As far as meteor/node goes,having the same language on the server client is great. Having javascript as that language is not so great. Web apps are generally a front end to something bigger and I never want to do any serious data wrangling in javascript if I can avoid it.

[+] jkarneges|12 years ago|reply
You can use Pushpin in front of Django (or any web framework, whether event-driven or not) to implement realtime features.

http://blog.fanout.io/2013/04/09/an-http-reverse-proxy-for-r...

The thesis behind this architecture is that most realtime web applications can be reduced to request/response and publish/subscribe messaging patterns. Instead of looking at Django as a legacy framework, look at it as 50% of the solution (read: request/response). Pushpin provides the rest.

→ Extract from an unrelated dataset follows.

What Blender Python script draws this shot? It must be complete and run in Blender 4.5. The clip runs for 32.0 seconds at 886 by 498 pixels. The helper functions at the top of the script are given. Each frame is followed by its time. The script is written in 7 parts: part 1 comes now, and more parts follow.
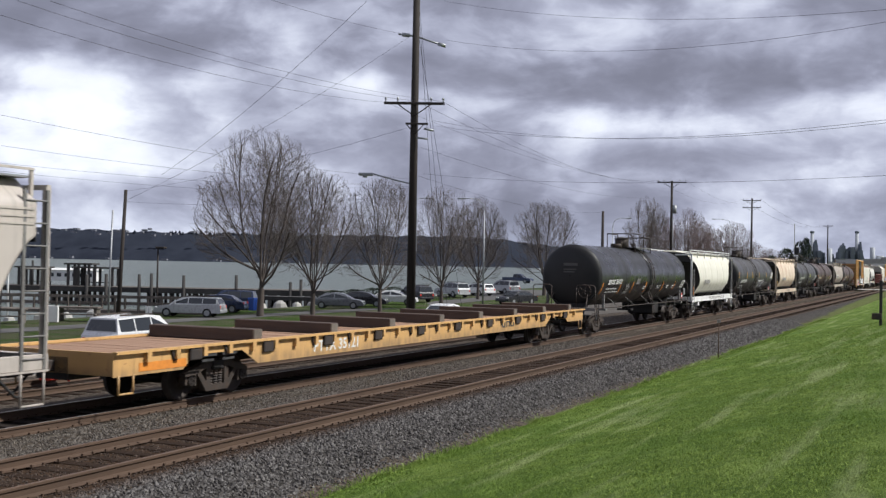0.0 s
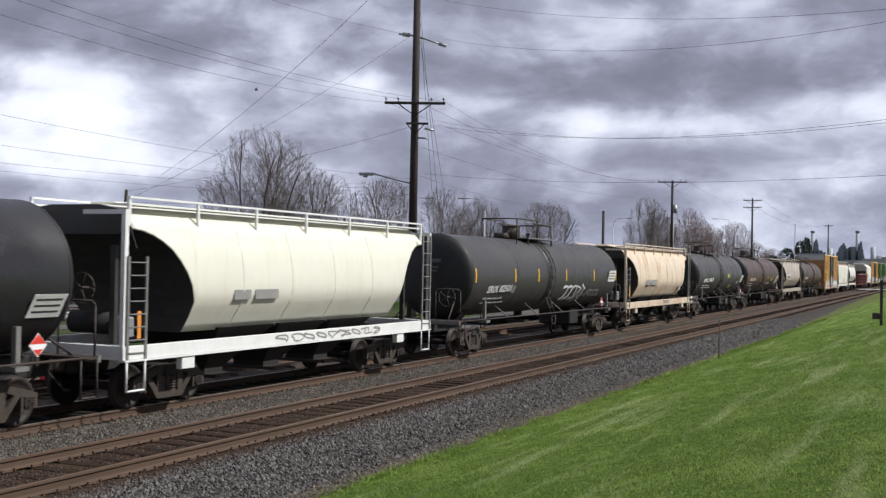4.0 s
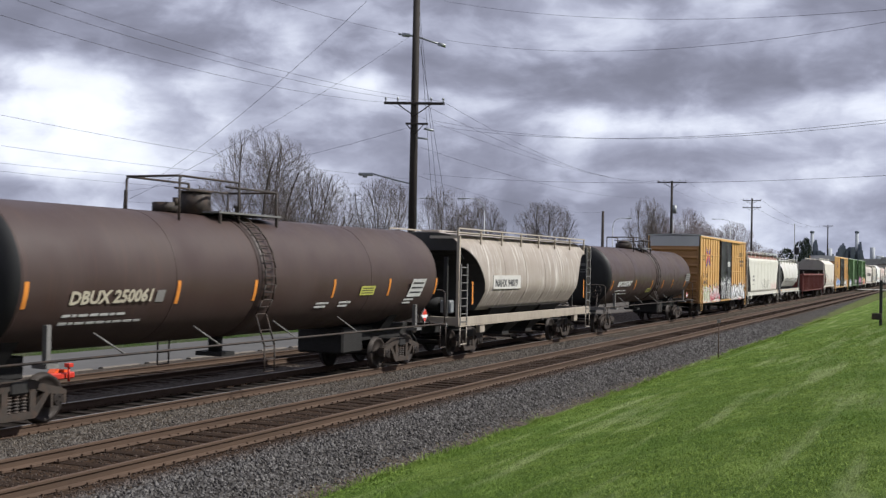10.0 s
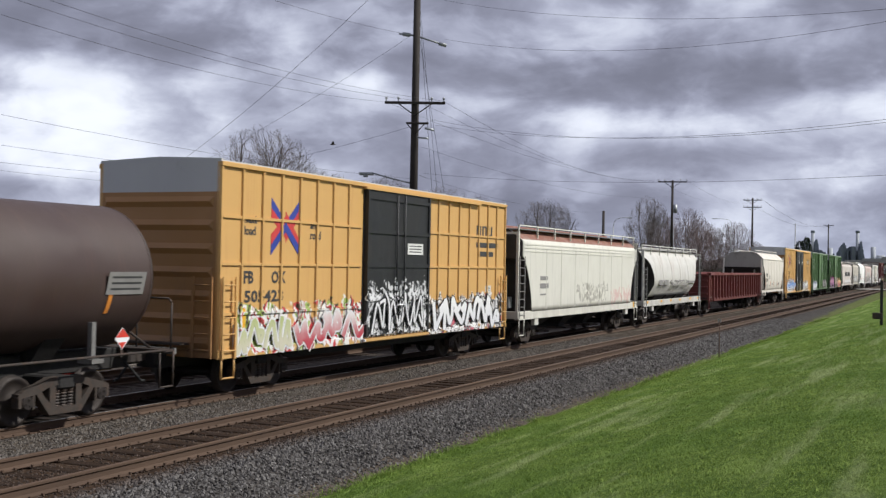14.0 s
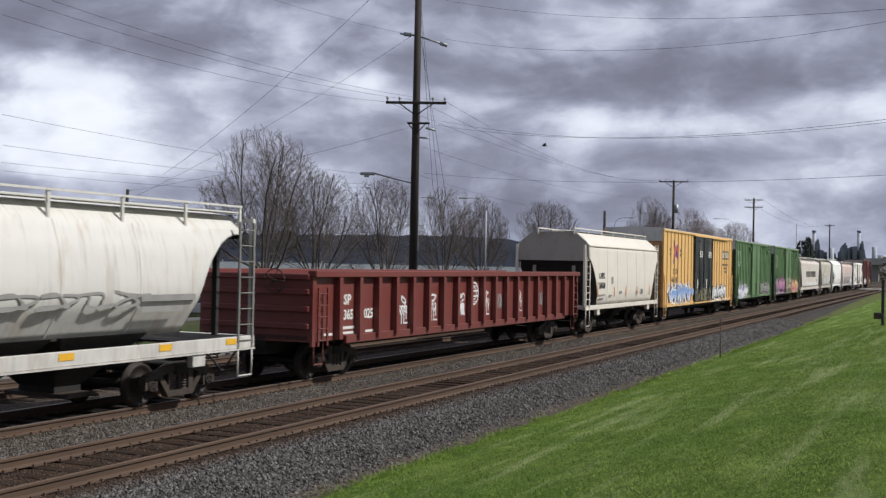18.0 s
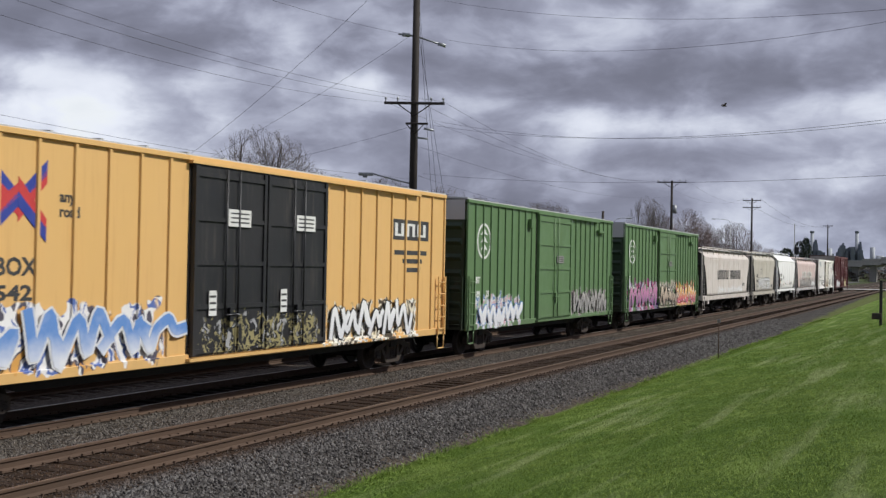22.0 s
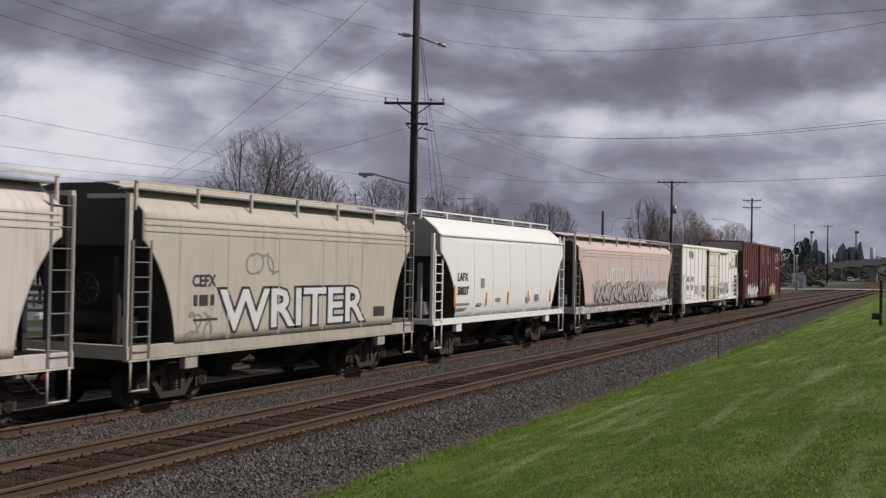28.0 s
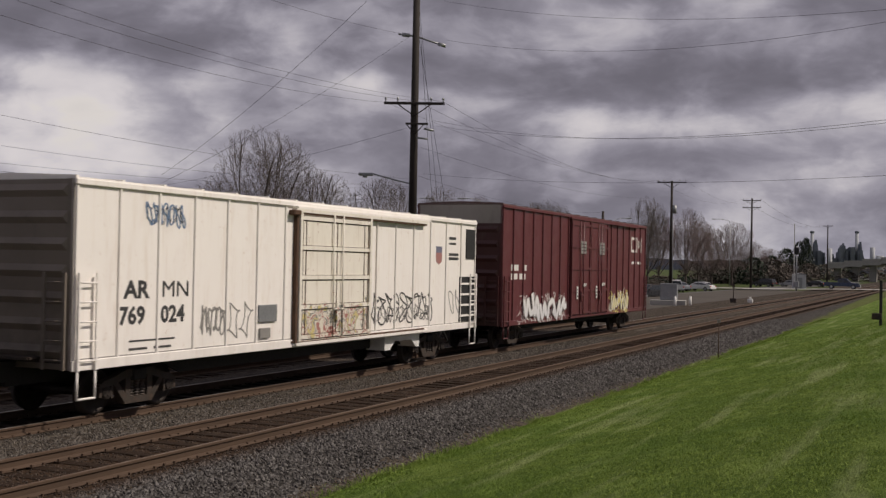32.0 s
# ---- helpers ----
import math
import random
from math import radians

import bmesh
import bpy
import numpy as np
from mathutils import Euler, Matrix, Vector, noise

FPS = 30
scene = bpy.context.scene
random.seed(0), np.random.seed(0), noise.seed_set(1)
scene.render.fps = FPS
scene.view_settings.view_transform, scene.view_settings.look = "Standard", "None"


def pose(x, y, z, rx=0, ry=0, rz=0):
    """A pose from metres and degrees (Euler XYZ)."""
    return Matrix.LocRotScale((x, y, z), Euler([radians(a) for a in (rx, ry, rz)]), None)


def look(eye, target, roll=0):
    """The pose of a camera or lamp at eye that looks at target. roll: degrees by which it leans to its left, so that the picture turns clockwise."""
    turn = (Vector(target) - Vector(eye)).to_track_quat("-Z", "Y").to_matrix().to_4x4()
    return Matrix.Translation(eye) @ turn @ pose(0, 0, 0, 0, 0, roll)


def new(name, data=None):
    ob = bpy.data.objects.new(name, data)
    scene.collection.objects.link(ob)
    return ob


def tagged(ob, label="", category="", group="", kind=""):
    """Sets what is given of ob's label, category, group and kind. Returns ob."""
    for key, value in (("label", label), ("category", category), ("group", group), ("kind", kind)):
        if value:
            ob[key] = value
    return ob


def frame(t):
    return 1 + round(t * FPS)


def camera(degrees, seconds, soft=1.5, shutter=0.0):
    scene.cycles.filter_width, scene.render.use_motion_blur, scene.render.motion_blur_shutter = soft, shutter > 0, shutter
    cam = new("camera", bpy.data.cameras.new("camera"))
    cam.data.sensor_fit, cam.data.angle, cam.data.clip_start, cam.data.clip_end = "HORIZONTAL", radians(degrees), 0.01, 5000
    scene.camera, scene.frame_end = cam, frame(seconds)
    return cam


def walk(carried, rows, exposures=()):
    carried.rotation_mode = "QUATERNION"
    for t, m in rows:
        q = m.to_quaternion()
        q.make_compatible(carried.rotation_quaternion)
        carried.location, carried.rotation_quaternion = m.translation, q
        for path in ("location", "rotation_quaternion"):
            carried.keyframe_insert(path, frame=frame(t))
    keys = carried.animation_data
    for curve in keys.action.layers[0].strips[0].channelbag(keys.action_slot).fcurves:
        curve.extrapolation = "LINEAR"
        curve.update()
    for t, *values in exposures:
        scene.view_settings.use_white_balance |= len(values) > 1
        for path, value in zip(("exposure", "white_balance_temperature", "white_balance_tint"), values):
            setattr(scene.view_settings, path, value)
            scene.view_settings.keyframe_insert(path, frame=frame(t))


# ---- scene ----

[+] leephillips|12 years ago|reply
This looks quite interesting; thanks for sharing.
[+] clubhi|12 years ago|reply
I disagree that server side templates are no longer needed. Templates are often reused for things like sending emails or exporting to PDF. Sure, you could use a JavaScript server side template to do this.
[+] glynjackson|12 years ago|reply
The only issue I see with Django is websockets. Apart from that I have been using Django to build 'real time' web apps for years (AJAX). Django does server side very well, AngularJS does client site well, mix in django-angular and I have most of what I need. websockets django-websocket-redis.
[+] d0m|12 years ago|reply
I had the same problems.. I love Django and I want to use it for my real-time application but I just couldn't find a way to make it work. I've chosen to use node/angular/firebase instead and I'm very happy with my choice so far.
[+] scardine|12 years ago|reply
I use Angular with Django-Rest-Framework and I love it.
[+] dobbsbob|12 years ago|reply
localbitcoins.com is using django. Start a trade and messages are real time without needing to reload a page
[+] mcantelon|12 years ago|reply
Probably ajax, which is more resource intensive/laggy than WebSocket-y and isn't bi-directional (you've got to poll with ajax if you want to push changes from the server).